Lemaire affine son enquête en analysant la manière dont ces enregistrements vidéos sont utilisés comme preuve et note que les magistrats, en sus de s'appuyer (par manque de temps mais de manière assez légère) sur le visionnage opéré par les policiers et les extraits ou photos que ceux-ci en retirent, n'utilisent pas toutes les potentialités des vidéos ; que les avocats n'ont pas souvent accès à ces vidéos ; enfin, que la lecture de ces vidéos pas nécessairement sélectionnées en fonction des besoins de l'enquête (puisque ces besoins ne sont pas transmis aux opérateurs qui fouillent les archives), réduites à quelques traces, donc à des interprétations, des montages probants construits par les policiers pour ensuite être intégrées dans un faisceaux d'éléments plutôt à charge par les magistrats est, pour le lecteur attentif, un peu inquiétant. Le traitement du matériaux «brut» paraît à la fois extrêmement chaotique, opaque et terriblement orienté – et l'on se dit que c'est sur ce point qu'une sérieuse étude sociologique devrait continuer celle de Lemaire.

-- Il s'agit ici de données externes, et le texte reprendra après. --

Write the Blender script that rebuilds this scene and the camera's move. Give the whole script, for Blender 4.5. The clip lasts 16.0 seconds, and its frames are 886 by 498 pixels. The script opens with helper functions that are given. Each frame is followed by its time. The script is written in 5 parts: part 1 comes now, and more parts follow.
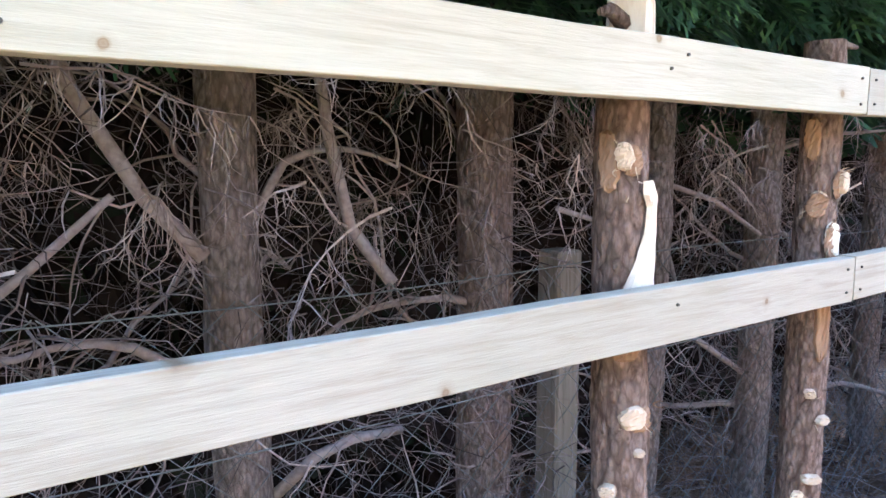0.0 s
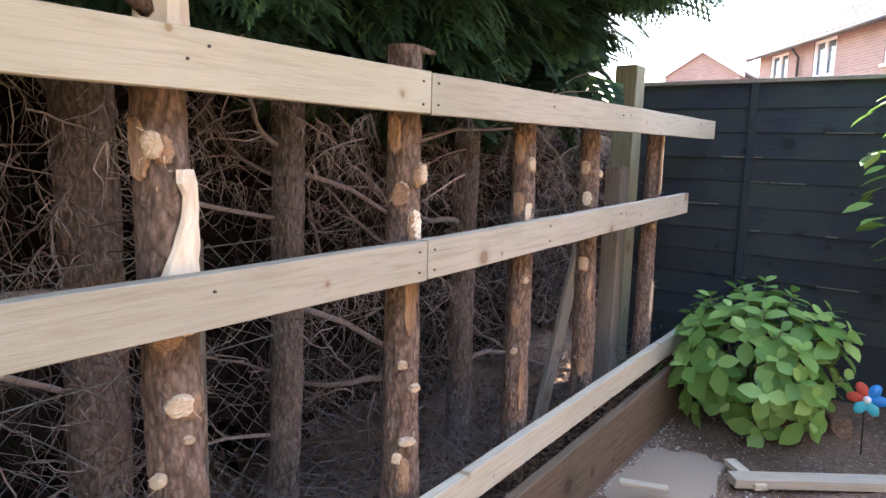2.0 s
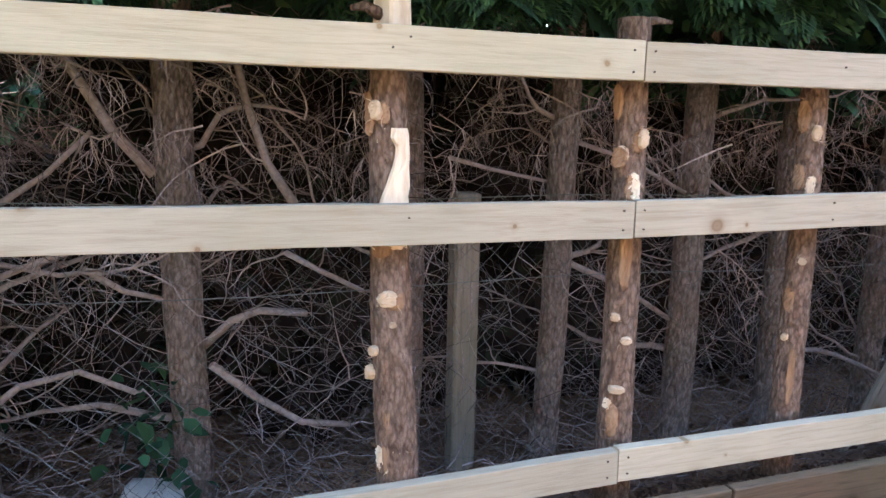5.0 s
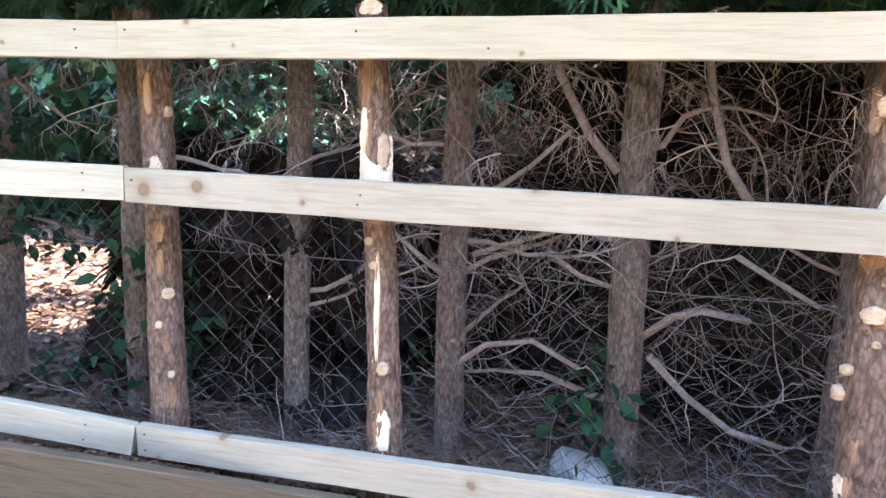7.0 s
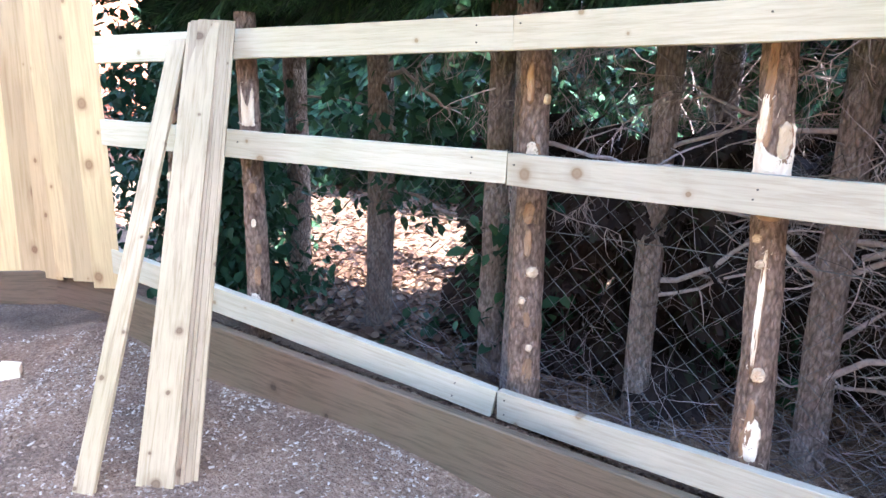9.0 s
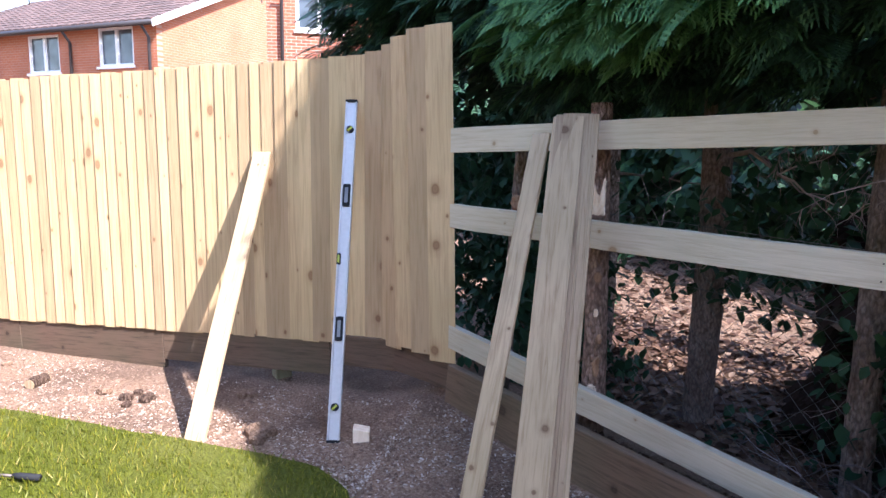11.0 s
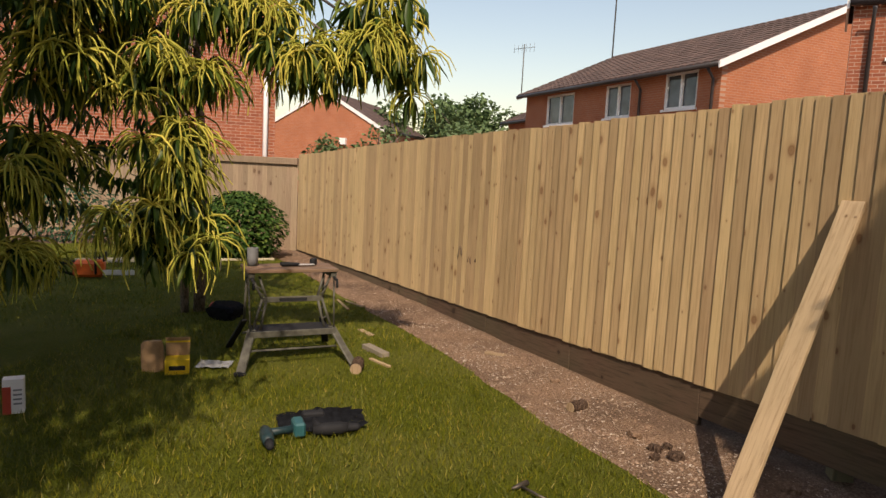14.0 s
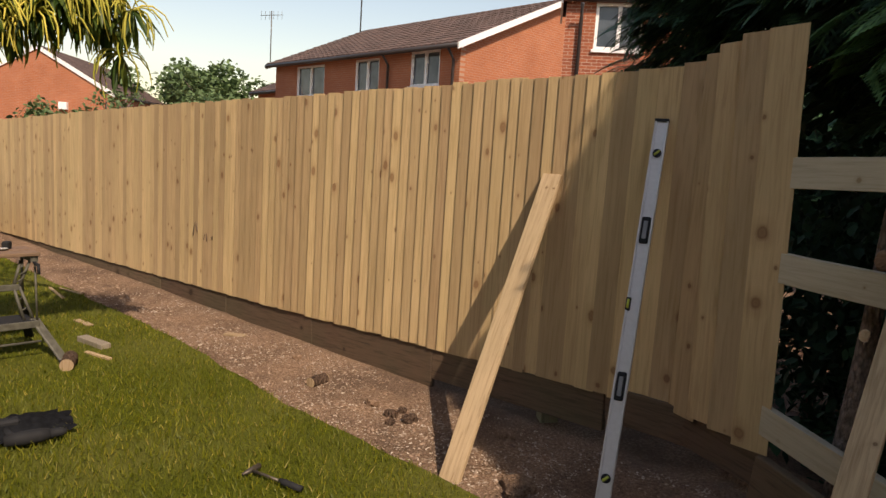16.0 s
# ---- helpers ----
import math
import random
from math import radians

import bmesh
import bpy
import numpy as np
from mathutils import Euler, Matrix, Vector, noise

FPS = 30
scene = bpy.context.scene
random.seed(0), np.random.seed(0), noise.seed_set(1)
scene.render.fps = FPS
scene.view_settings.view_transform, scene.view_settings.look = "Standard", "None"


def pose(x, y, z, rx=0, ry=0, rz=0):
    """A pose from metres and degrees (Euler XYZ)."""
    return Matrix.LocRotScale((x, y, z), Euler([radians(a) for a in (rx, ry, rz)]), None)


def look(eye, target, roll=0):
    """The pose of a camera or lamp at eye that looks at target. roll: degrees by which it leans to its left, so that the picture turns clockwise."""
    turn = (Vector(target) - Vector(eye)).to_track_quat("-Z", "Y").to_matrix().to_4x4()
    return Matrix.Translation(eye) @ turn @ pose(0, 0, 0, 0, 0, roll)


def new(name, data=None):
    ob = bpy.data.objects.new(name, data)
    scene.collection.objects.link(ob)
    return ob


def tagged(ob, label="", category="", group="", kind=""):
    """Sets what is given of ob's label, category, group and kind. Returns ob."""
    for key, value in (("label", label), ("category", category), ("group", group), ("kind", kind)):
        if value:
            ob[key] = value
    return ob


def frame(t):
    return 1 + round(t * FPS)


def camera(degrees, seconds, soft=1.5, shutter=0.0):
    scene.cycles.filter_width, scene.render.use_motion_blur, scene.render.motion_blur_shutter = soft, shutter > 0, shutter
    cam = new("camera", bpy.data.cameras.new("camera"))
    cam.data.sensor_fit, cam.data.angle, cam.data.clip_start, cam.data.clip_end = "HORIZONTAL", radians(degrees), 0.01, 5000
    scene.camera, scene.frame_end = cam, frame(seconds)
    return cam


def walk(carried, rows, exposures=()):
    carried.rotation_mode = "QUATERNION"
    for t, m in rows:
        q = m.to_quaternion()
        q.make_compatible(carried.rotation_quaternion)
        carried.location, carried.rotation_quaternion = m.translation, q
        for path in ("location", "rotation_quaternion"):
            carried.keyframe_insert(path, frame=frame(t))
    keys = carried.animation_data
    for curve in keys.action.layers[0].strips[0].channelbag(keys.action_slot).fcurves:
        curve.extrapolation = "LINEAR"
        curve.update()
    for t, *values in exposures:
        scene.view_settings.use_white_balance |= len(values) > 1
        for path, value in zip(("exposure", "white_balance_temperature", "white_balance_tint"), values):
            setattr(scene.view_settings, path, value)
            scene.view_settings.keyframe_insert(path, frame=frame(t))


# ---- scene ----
cam = camera(67.0, 16.0)
PATH = [
    (0, (0.053, 0.034, 1.351), (1.153, 1.684, 1.092), -0.2),
    (0.5, (0.172, -0.043, 1.366), (1.525, 1.406, 1.105), -1.4),
    (1, (0.212, -0.117, 1.36), (1.753, 1.135, 1.12), 0.3),
    (1.5, (0.277, -0.156, 1.365), (1.916, 0.95, 1.065), 0.6),
    (2, (0.365, -0.304, 1.365), (1.971, 0.851, 1.073), 1.6),
    (2.5, (0.495, -0.561, 1.337), (2.014, 0.708, 1.047), 1.3),
    (3, (0.534, -0.658, 1.391), (1.995, 0.67, 1.073), 1.9),
    (3.2, (0.56, -0.682, 1.403), (2.027, 0.629, 1.046), 2.7),
    (5.3, (0.754, -0.98, 1.297), (1.13, 0.95, 0.933), 1.5),
    (5.5, (0.744, -0.943, 1.294), (1.012, 1.001, 0.911), 1.9),
    (6, (0.707, -0.954, 1.266), (0.726, 1.014, 0.907), 1.4),
    (6.5, (0.586, -1.012, 1.258), (0.337, 0.933, 0.865), 2.0),
    (7, (0.478, -1.065, 1.249), (-0.031, 0.84, 0.913), 1.9),
    (7.5, (0.405, -1.098, 1.236), (-0.285, 0.743, 0.871), 1.8),
    (8, (0.343, -1.139, 1.233), (-0.505, 0.624, 0.815), 1.5),
    (8.5, (0.328, -1.165, 1.213), (-0.789, 0.438, 0.784), 1.8),
    (8.7, (0.281, -1.177, 1.236), (-0.89, 0.386, 0.805), 1.5),
    (10.8, (-0.178, -1.466, 1.423), (-1.804, -0.343, 1.114), 2.0),
    (11, (-0.229, -1.502, 1.426), (-1.922, -0.479, 1.135), 0.8),
    (11.5, (-0.418, -1.494, 1.453), (-2.281, -0.831, 1.153), 0.6),
    (12, (-0.56, -1.463, 1.446), (-2.529, -1.165, 1.271), 3.0),
    (12.5, (-0.579, -1.496, 1.443), (-2.566, -1.484, 1.218), 2.7),
    (13, (-0.592, -1.532, 1.439), (-2.569, -1.721, 1.204), 2.7),
    (13.5, (-0.602, -1.557, 1.437), (-2.559, -1.903, 1.212), 3.0),
    (14, (-0.607, -1.565, 1.436), (-2.546, -1.999, 1.209), 3.0),
    (14.5, (-0.609, -1.548, 1.435), (-2.555, -1.949, 1.213), 2.5),
    (15, (-0.608, -1.523, 1.44), (-2.571, -1.84, 1.222), 2.1),
    (15.5, (-0.621, -1.473, 1.44), (-2.605, -1.601, 1.226), 2.1),
    (16, (-0.675, -1.422, 1.439), (-2.638, -1.146, 1.176), 3.7),
]
walk(cam, [(t, look(eye, target, roll)) for t, eye, target, roll in PATH],
     exposures=[(0.0, 3.9, 5450, 14), (0.5, 3.8, 5950, 17), (1.5, 3.4, 6500, 20), (3.2, 3.05, 6700, 19), (5.3, 3.45, 6050, 15), (7.0, 3.85, 5850, 17), (8.7, 3.85, 5750, 16), (10.8, 2.3, 5650, 23), (11.5, 1.35, 5750, 20), (12.0, 0.35, 6100, 16), (12.6, 0.22, 6850, 18), (13.5, 0.05, 7750, 19), (16.0, 0.15, 7950, 20)])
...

Deux autre aspects sont soulignés par l'auteur : d'une part, le mièvre statut et les conditions de travail peu exaltantes des opérateurs, leur ennui, et la mesquinerie qu'implique leur situation, et d'autre part, le fait que le placement des caméras indique des enjeux de sécurité parfois à double tranchant (puisqu'ils permettent de contrôler ceux qu'ils sont censés protéger, comme l'ont bien compris les syndicats de chauffeurs de bus) et spécifiquement orientés vers certains délits (de petites délinquances), et donc vers certaines populations : au final, la boucle est bouclée, ce sont bel et bien des déclassés sociaux qui s'ennuient à surveiller des pauvres.